4. De elaboração: como era preciso fazer muitos cálculos, United States Trade Representative (USTR, principal órgão de comércio exterior dos EUA) simplificou: dividiu o superávit comercial de cada país com os EUA pelo total das exportações dessa mesma nação. E dividiu outra vez por dois, para ser "gentil". A inclusão de uma ilha povoada apenas por pinguins e focas nos 10% da "tarifa padrão" reforça o grau de amadorismo.
5. De aplicação: o anúncio foi feito em 2 de abril. As tarifas padrão, de 10%, passaram a incidir já no dia 5 e as punitivas chegaram a entrar em vigor nesta quarta-feira (9) antes de serem suspensas.
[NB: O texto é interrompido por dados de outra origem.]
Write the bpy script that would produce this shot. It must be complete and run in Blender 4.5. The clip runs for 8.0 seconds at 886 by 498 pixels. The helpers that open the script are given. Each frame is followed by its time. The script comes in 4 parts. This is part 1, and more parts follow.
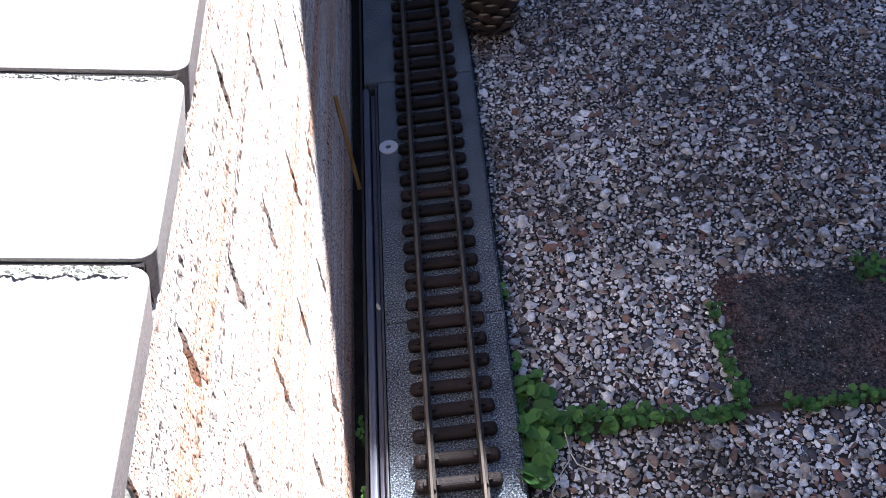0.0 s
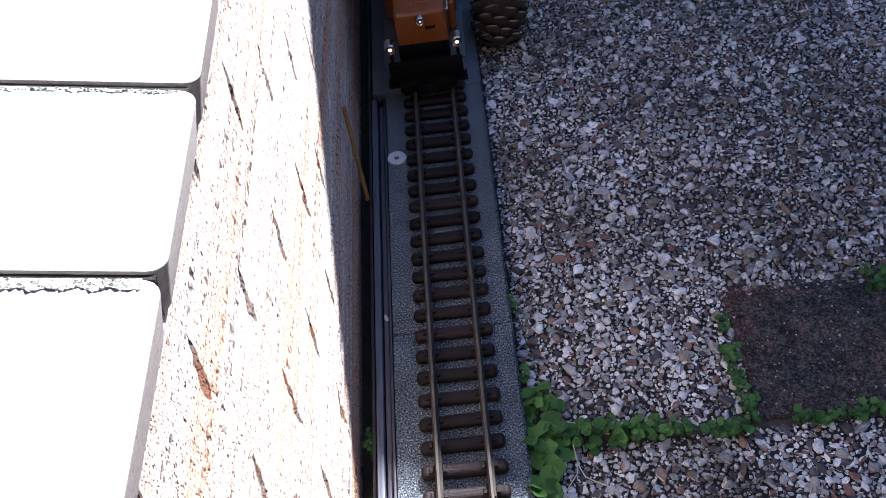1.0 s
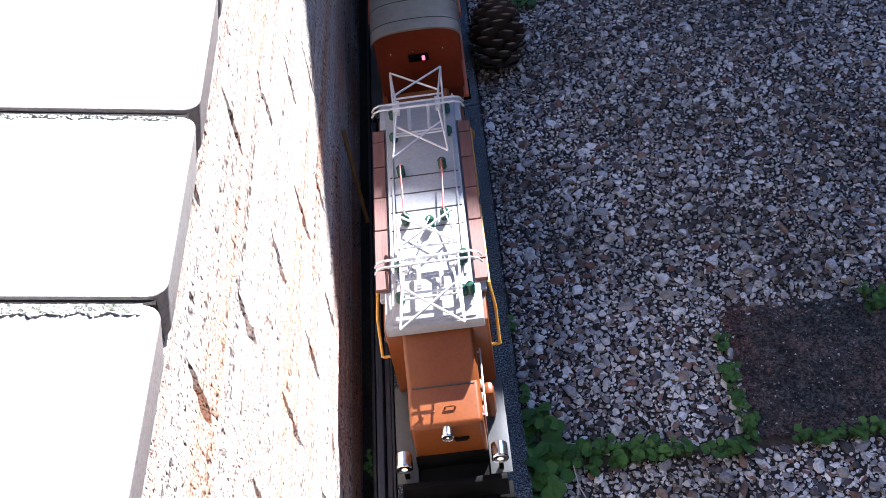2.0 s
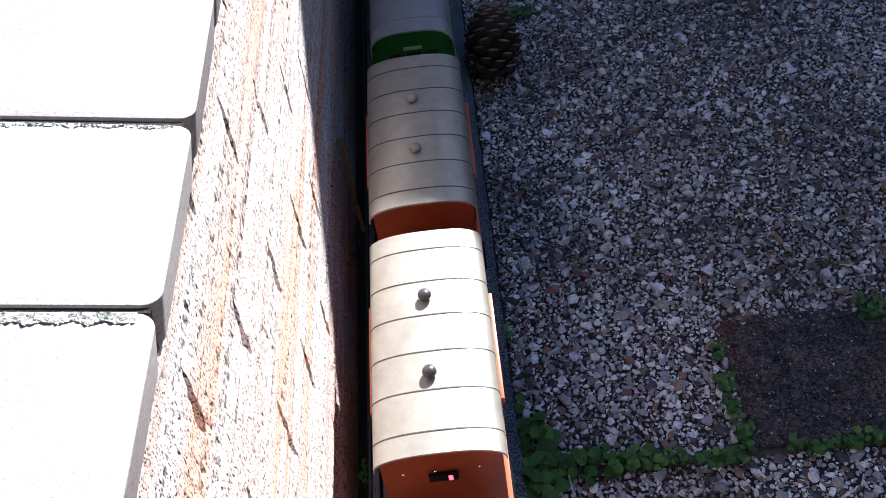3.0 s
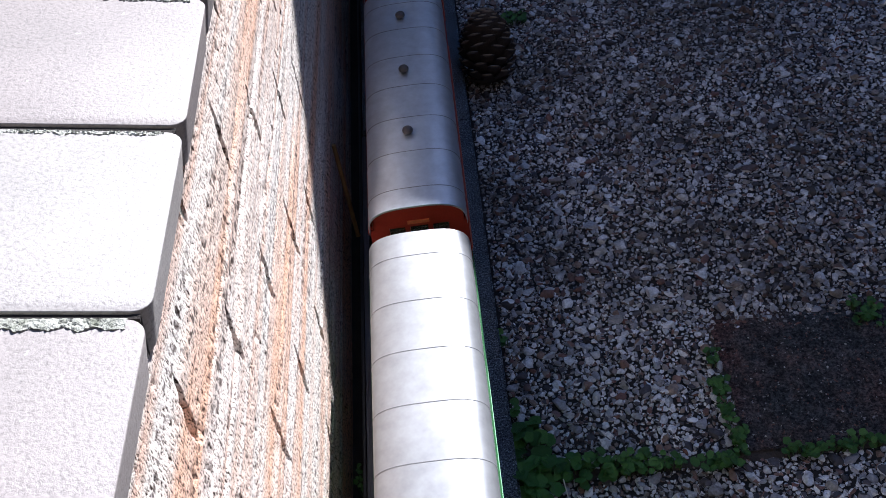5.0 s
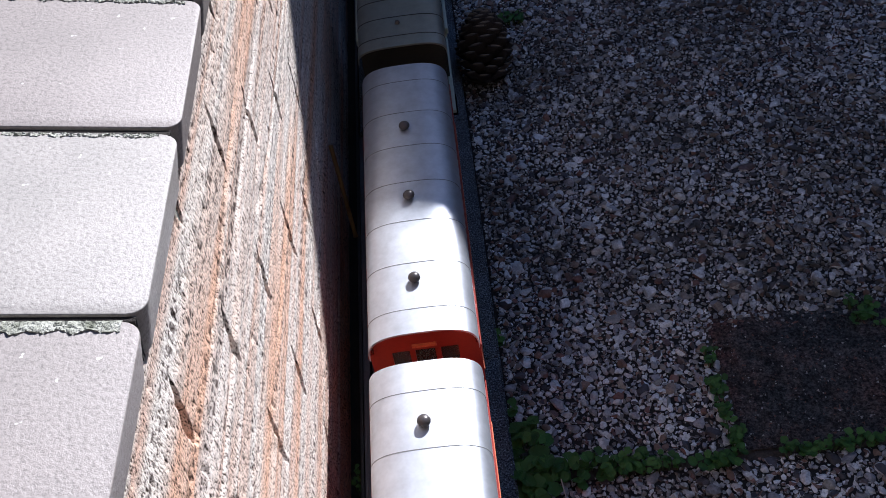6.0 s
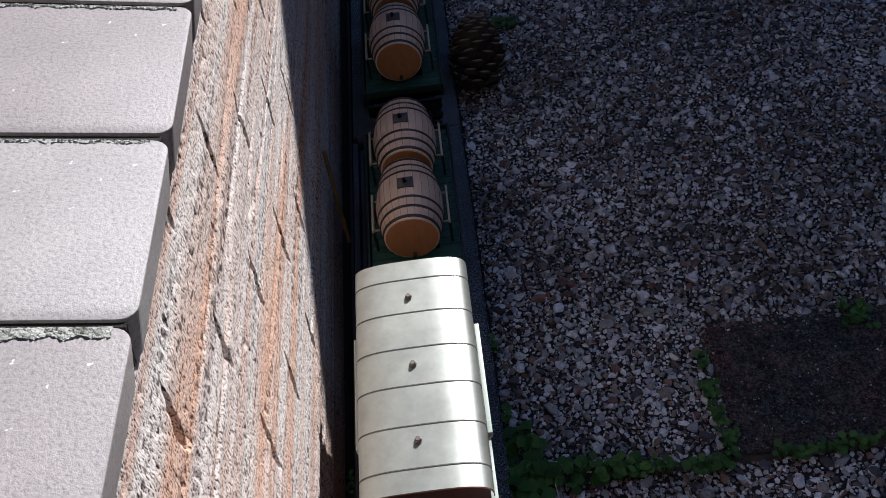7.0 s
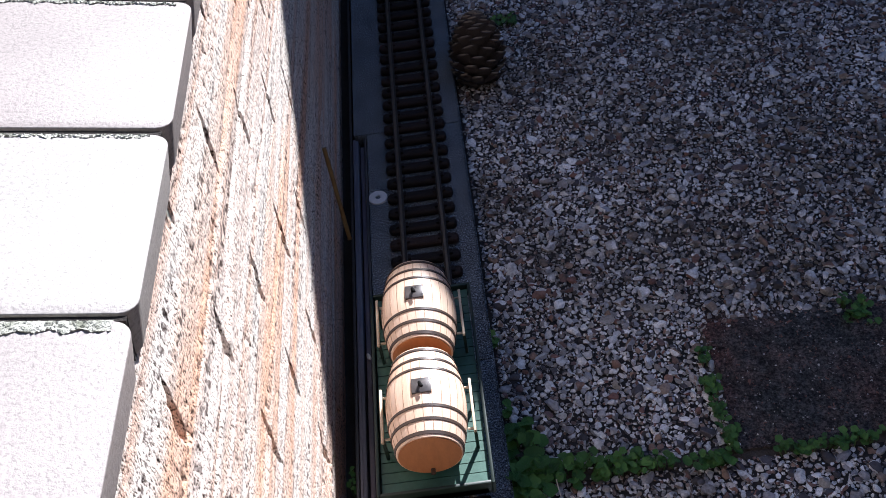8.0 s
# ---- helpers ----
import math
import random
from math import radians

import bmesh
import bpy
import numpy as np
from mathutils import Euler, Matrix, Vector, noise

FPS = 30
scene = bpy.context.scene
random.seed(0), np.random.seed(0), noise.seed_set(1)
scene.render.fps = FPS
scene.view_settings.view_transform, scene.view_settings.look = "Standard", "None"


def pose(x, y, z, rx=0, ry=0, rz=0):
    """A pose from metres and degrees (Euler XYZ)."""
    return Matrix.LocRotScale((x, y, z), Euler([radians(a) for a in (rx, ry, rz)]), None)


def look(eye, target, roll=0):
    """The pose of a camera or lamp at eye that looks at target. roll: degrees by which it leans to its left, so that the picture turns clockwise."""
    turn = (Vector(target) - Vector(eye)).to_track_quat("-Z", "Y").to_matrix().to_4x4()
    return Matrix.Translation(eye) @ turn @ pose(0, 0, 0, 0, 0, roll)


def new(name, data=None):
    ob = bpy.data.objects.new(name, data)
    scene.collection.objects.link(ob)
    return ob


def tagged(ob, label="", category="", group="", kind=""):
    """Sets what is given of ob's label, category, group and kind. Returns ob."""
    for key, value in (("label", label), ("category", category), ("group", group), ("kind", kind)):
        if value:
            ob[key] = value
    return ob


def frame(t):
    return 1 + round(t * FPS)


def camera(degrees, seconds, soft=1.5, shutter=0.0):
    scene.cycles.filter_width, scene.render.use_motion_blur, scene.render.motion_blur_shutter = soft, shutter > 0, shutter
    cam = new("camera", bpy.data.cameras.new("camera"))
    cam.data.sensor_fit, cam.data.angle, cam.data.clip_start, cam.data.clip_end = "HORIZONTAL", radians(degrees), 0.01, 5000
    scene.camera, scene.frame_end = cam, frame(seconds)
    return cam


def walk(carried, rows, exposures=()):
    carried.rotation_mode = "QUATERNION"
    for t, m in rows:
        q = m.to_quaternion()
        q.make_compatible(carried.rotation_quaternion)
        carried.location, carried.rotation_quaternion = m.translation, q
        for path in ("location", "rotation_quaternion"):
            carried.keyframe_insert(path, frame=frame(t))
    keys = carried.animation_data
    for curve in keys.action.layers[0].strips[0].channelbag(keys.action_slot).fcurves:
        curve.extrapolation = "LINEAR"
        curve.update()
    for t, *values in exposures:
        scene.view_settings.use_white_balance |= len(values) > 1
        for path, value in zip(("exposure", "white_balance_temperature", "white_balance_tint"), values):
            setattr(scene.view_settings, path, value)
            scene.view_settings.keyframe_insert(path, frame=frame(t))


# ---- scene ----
cam = camera(48.2, 8.0, soft=0.8)
PATH = [
    (0, (0.048, -0.27, 0.824), (-0.034, 1.041, -0.684), -9.6),
    (0.5, (0.046, -0.268, 0.824), (-0.046, 1.04, -0.686), -9.7),
    (1, (0.046, -0.268, 0.825), (-0.046, 1.058, -0.669), -9.7),
    (1.5, (0.047, -0.268, 0.827), (-0.041, 1.074, -0.653), -9.7),
    (2, (0.048, -0.27, 0.829), (-0.041, 1.087, -0.638), -9.9),
    (3.5, (0.05, -0.271, 0.83), (-0.026, 1.101, -0.624), -9.3),
    (4, (0.052, -0.272, 0.831), (-0.022, 1.103, -0.62), -9.5),
    (4.5, (0.052, -0.272, 0.83), (-0.022, 1.105, -0.619), -9.5),
    (6, (0.055, -0.272, 0.831), (-0.018, 1.104, -0.619), -9.7),
    (6.5, (0.055, -0.271, 0.83), (-0.009, 1.11, -0.615), -9.5),
    (7, (0.057, -0.273, 0.831), (-0.005, 1.11, -0.612), -9.6),
    (7.5, (0.057, -0.275, 0.829), (-0.003, 1.109, -0.614), -9.8),
    (8, (0.057, -0.275, 0.829), (-0.007, 1.107, -0.615), -9.8),
]
walk(cam, [(t, look(eye, target, roll)) for t, eye, target, roll in PATH],
     exposures=[(t, e, k, 15) for t, e, k in ((0.0, 2.22, 5620), (1.0, 2.22, 5620), (2.0, 2.20, 5620), (3.5, 1.48, 5580), (4.5, 1.30, 5580), (6.0, 0.86, 5640), (6.5, 0.60, 5720), (7.0, 0.58, 5720), (7.5, 1.00, 5680), (8.0, 1.40, 5680))])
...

Se era para negociar, o prazo deveria ter sido maior.
6. De avaliação: na Trumposfera, a China acataria sem chiar uma alíquota que a essa altura soma inacreditáveis 145%. Mas o gigante asiático retaliou – com "gentileza", para até 125% – e o presidente americano acusou o golpe, dizendo que o país oriental havia "entrado em pânico" e "não sabia jogar". A OMC estima que essa soma inviabiliza 80% do comércio entre os dois países.